**Data segment:**
····················
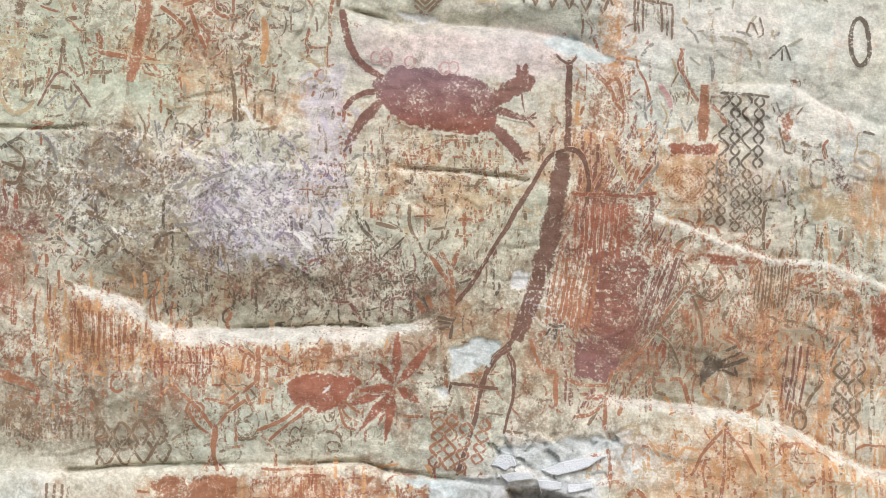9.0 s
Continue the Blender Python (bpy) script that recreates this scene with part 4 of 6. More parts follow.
# faint small signs scattered between the large ones, field by field
FIELDS = [
    # centre, half width, half height, count, colours, kinds, size
    (-4.767, 3.068, 1.094, 0.410, 230, (BROWN, RUST, OLIVE), "dash loop hook", 0.055), (-4.347, 2.595, 0.903, 0.301, 280, (RUST, BROWN, WINE), "dash loop hook diamond", 0.06),
    (-5.176, 1.979, 0.821, 0.246, 140, (DARK, BROWN, OLIVE), "dash hook", 0.045), (-3.330, 1.673, 0.821, 0.219, 190, (WINE, BROWN, SLATE), "dash vert", 0.06), (-4.130, 1.325, 1.368, 0.219, 100, (OCHRE, OCHRE, ORANGE, SLATE), "dash hook vert", 0.05),
    (-2.546, 1.192, 0.711, 0.219, 80, (SLATE, OLIVE, PALE), "dash hook vert", 0.05), 
    (-1.049, 0.813, 0.957, 0.301, 170, (ORANGE, RUST, PEACH), "vert dash", 0.085), (-2.523, 3.001, 0.957, 0.246, 150, (BROWN, OLIVE, RUST), "dash loop hook", 0.055),
    (-2.088, 2.426, 0.657, 0.383, 240, (RUST, RED, BROWN), "dash hook vert", 0.06), (-3.259, 2.358, 0.711, 0.383, 210, (BROWN, OLIVE, SLATE), "dash hook loop", 0.06), (-1.188, 2.689, 0.520, 0.328, 330, (BROWN, OLIVE, SLATE), "dash hook", 0.055),
    (-1.945, 1.670, 1.231, 0.191, 240, (BROWN, OLIVE, RUST), "dash vert loop", 0.05), (-1.245, 2.083, 0.383, 0.191, 130, (ORANGE, RUST), "vert", 0.085), (-0.483, 2.320, 0.629, 0.219, 210, (BROWN, DARK, OLIVE), "dash hook vert loop", 0.07),
    (-0.508, 2.647, 0.356, 0.301, 240, (PALE, SLATE, LILAC), "dash hook", 0.045), (-0.700, 1.860, 0.766, 0.164, 160, (RUST, RED, ORANGE), "dash vert", 0.06), (-0.701, 1.535, 0.821, 0.123, 110, (BROWN, OLIVE), "dash loop", 0.05),
    (-2.258, 3.478, 1.094, 0.301, 190, (OLIVE, BROWN, OCHRE, RUST), "dash hook loop walk vert", 0.06), (-0.983, 3.391, 0.766, 0.356, 190, (BROWN, OLIVE, RUST), "dash hook vert", 0.06),
    (-1.685, 3.459, 0.766, 0.301, 120, (BROWN, OLIVE, OCHRE), "dash hook loop", 0.06), (-0.569, 3.475, 0.410, 0.410, 120, (RUST, BROWN, OCHRE), "vert hook loop", 0.06), (0.394, 2.794, 0.629, 0.274, 240, (OCHRE, BROWN, RUST), "dash vert cross", 0.05),
    (0.058, 2.246, 0.547, 0.219, 200, (WINE, BROWN, DARK), "dash hook vert", 0.06), (0.634, 2.405, 0.219, 0.274, 120, (OLIVE, BROWN), "tick", 0.022), (0.410, 3.918, 0.766, 0.274, 70, (OCHRE, BROWN, OLIVE), "dash hook", 0.05), (1.681, 3.620, 0.438, 0.492, 50, (OLIVE, OCHRE, SLATE), "dash vert", 0.05),
    (1.233, 2.345, 0.274, 0.574, 400, (RED, WINE, RUST, WINE), "slash vert", 0.10), (1.226, 3.147, 0.191, 0.328, 90, (RUST, ORANGE), "vert hook", 0.06), (1.491, 2.783, 0.219, 0.219, 70, (ORANGE, OCHRE), "vert dash", 0.06),
    (1.833, 2.093, 0.821, 0.356, 420, (BROWN, RUST, RUST, OLIVE), "vert slash hook", 0.075), (1.986, 2.758, 0.465, 0.274, 140, (SLATE, BROWN, OCHRE), "hook vert loop", 0.055), (0.041, 1.750, 0.957, 0.301, 200, (RUST, BROWN, OLIVE), "dash vert hook", 0.05),
    (2.673, 1.859, 0.821, 0.465, 560, (ORANGE, RUST, BROWN, CREAM), "vert streak streak slash", 0.09), (1.962, 1.351, 0.766, 0.246, 300, (ORANGE, OCHRE, RUST), "vert dash hook", 0.075), (2.817, 2.425, 0.629, 0.328, 240, (OCHRE, ORANGE, BROWN), "vert streak", 0.10), (-0.096, 1.072, 0.766, 0.274, 280, (RUST, ORANGE, RED), "vert dash cross", 0.075),
    (3.462, 1.917, 0.711, 0.520, 620, (ORANGE, RUST, RUST, OCHRE, CREAM), "vert streak streak slash", 0.10), (3.012, 1.089, 0.657, 0.383, 380, (ORANGE, RUST, OCHRE, CREAM), "vert streak", 0.095), (3.763, 1.312, 0.328, 0.520, 190, (OCHRE, ORANGE), "vert hook", 0.07), (3.464, 2.377, 0.821, 0.200, 60, (BROWN, OCHRE, ORANGE), "slash vert", 0.05),
    (1.912, 1.378, 0.629, 0.356, 240, (OCHRE, ORANGE, RUST), "vert hook dash", 0.07), (0.272, 0.956, 0.438, 0.301, 130, (RUST, RED, ORANGE), "loop dash vert", 0.07), (3.645, 1.888, 0.766, 0.547, 260, (ORANGE, RUST), "vert streak", 0.10), (4.586, 2.101, 0.164, 0.246, 60, (ORANGE, RUST), "vert slash", 0.07),
    (-0.384, 2.556, 0.684, 0.465, 110, (BROWN, SLATE, OLIVE), "dash hook vert", 0.05),
    (-1.238, 2.705, 0.40, 0.27, 250, (srgb(112, 98, 88), BROWN, PALE, srgb(104, 94, 82), PALE), "chip", 0.085), (-0.545, 2.667, 0.36, 0.28, 250, (srgb(122, 112, 116), srgb(134, 120, 128), PALE, srgb(142, 128, 138)), "chip", 0.065),
]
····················
**Required work:**
In the copy, include no pictures; restate the listing above exactly.

**Written answer:**
9.0 s
Continue the Blender Python (bpy) script that recreates this scene with part 4 of 6. More parts follow.
# faint small signs scattered between the large ones, field by field
FIELDS = [
    # centre, half width, half height, count, colours, kinds, size
    (-4.767, 3.068, 1.094, 0.410, 230, (BROWN, RUST, OLIVE), "dash loop hook", 0.055), (-4.347, 2.595, 0.903, 0.301, 280, (RUST, BROWN, WINE), "dash loop hook diamond", 0.06),
    (-5.176, 1.979, 0.821, 0.246, 140, (DARK, BROWN, OLIVE), "dash hook", 0.045), (-3.330, 1.673, 0.821, 0.219, 190, (WINE, BROWN, SLATE), "dash vert", 0.06), (-4.130, 1.325, 1.368, 0.219, 100, (OCHRE, OCHRE, ORANGE, SLATE), "dash hook vert", 0.05),
    (-2.546, 1.192, 0.711, 0.219, 80, (SLATE, OLIVE, PALE), "dash hook vert", 0.05), 
    (-1.049, 0.813, 0.957, 0.301, 170, (ORANGE, RUST, PEACH), "vert dash", 0.085), (-2.523, 3.001, 0.957, 0.246, 150, (BROWN, OLIVE, RUST), "dash loop hook", 0.055),
    (-2.088, 2.426, 0.657, 0.383, 240, (RUST, RED, BROWN), "dash hook vert", 0.06), (-3.259, 2.358, 0.711, 0.383, 210, (BROWN, OLIVE, SLATE), "dash hook loop", 0.06), (-1.188, 2.689, 0.520, 0.328, 330, (BROWN, OLIVE, SLATE), "dash hook", 0.055),
    (-1.945, 1.670, 1.231, 0.191, 240, (BROWN, OLIVE, RUST), "dash vert loop", 0.05), (-1.245, 2.083, 0.383, 0.191, 130, (ORANGE, RUST), "vert", 0.085), (-0.483, 2.320, 0.629, 0.219, 210, (BROWN, DARK, OLIVE), "dash hook vert loop", 0.07),
    (-0.508, 2.647, 0.356, 0.301, 240, (PALE, SLATE, LILAC), "dash hook", 0.045), (-0.700, 1.860, 0.766, 0.164, 160, (RUST, RED, ORANGE), "dash vert", 0.06), (-0.701, 1.535, 0.821, 0.123, 110, (BROWN, OLIVE), "dash loop", 0.05),
    (-2.258, 3.478, 1.094, 0.301, 190, (OLIVE, BROWN, OCHRE, RUST), "dash hook loop walk vert", 0.06), (-0.983, 3.391, 0.766, 0.356, 190, (BROWN, OLIVE, RUST), "dash hook vert", 0.06),
    (-1.685, 3.459, 0.766, 0.301, 120, (BROWN, OLIVE, OCHRE), "dash hook loop", 0.06), (-0.569, 3.475, 0.410, 0.410, 120, (RUST, BROWN, OCHRE), "vert hook loop", 0.06), (0.394, 2.794, 0.629, 0.274, 240, (OCHRE, BROWN, RUST), "dash vert cross", 0.05),
    (0.058, 2.246, 0.547, 0.219, 200, (WINE, BROWN, DARK), "dash hook vert", 0.06), (0.634, 2.405, 0.219, 0.274, 120, (OLIVE, BROWN), "tick", 0.022), (0.410, 3.918, 0.766, 0.274, 70, (OCHRE, BROWN, OLIVE), "dash hook", 0.05), (1.681, 3.620, 0.438, 0.492, 50, (OLIVE, OCHRE, SLATE), "dash vert", 0.05),
    (1.233, 2.345, 0.274, 0.574, 400, (RED, WINE, RUST, WINE), "slash vert", 0.10), (1.226, 3.147, 0.191, 0.328, 90, (RUST, ORANGE), "vert hook", 0.06), (1.491, 2.783, 0.219, 0.219, 70, (ORANGE, OCHRE), "vert dash", 0.06),
    (1.833, 2.093, 0.821, 0.356, 420, (BROWN, RUST, RUST, OLIVE), "vert slash hook", 0.075), (1.986, 2.758, 0.465, 0.274, 140, (SLATE, BROWN, OCHRE), "hook vert loop", 0.055), (0.041, 1.750, 0.957, 0.301, 200, (RUST, BROWN, OLIVE), "dash vert hook", 0.05),
    (2.673, 1.859, 0.821, 0.465, 560, (ORANGE, RUST, BROWN, CREAM), "vert streak streak slash", 0.09), (1.962, 1.351, 0.766, 0.246, 300, (ORANGE, OCHRE, RUST), "vert dash hook", 0.075), (2.817, 2.425, 0.629, 0.328, 240, (OCHRE, ORANGE, BROWN), "vert streak", 0.10), (-0.096, 1.072, 0.766, 0.274, 280, (RUST, ORANGE, RED), "vert dash cross", 0.075),
    (3.462, 1.917, 0.711, 0.520, 620, (ORANGE, RUST, RUST, OCHRE, CREAM), "vert streak streak slash", 0.10), (3.012, 1.089, 0.657, 0.383, 380, (ORANGE, RUST, OCHRE, CREAM), "vert streak", 0.095), (3.763, 1.312, 0.328, 0.520, 190, (OCHRE, ORANGE), "vert hook", 0.07), (3.464, 2.377, 0.821, 0.200, 60, (BROWN, OCHRE, ORANGE), "slash vert", 0.05),
    (1.912, 1.378, 0.629, 0.356, 240, (OCHRE, ORANGE, RUST), "vert hook dash", 0.07), (0.272, 0.956, 0.438, 0.301, 130, (RUST, RED, ORANGE), "loop dash vert", 0.07), (3.645, 1.888, 0.766, 0.547, 260, (ORANGE, RUST), "vert streak", 0.10), (4.586, 2.101, 0.164, 0.246, 60, (ORANGE, RUST), "vert slash", 0.07),
    (-0.384, 2.556, 0.684, 0.465, 110, (BROWN, SLATE, OLIVE), "dash hook vert", 0.05),
    (-1.238, 2.705, 0.40, 0.27, 250, (srgb(112, 98, 88), BROWN, PALE, srgb(104, 94, 82), PALE), "chip", 0.085), (-0.545, 2.667, 0.36, 0.28, 250, (srgb(122, 112, 116), srgb(134, 120, 128), PALE, srgb(142, 128, 138)), "chip", 0.065),
]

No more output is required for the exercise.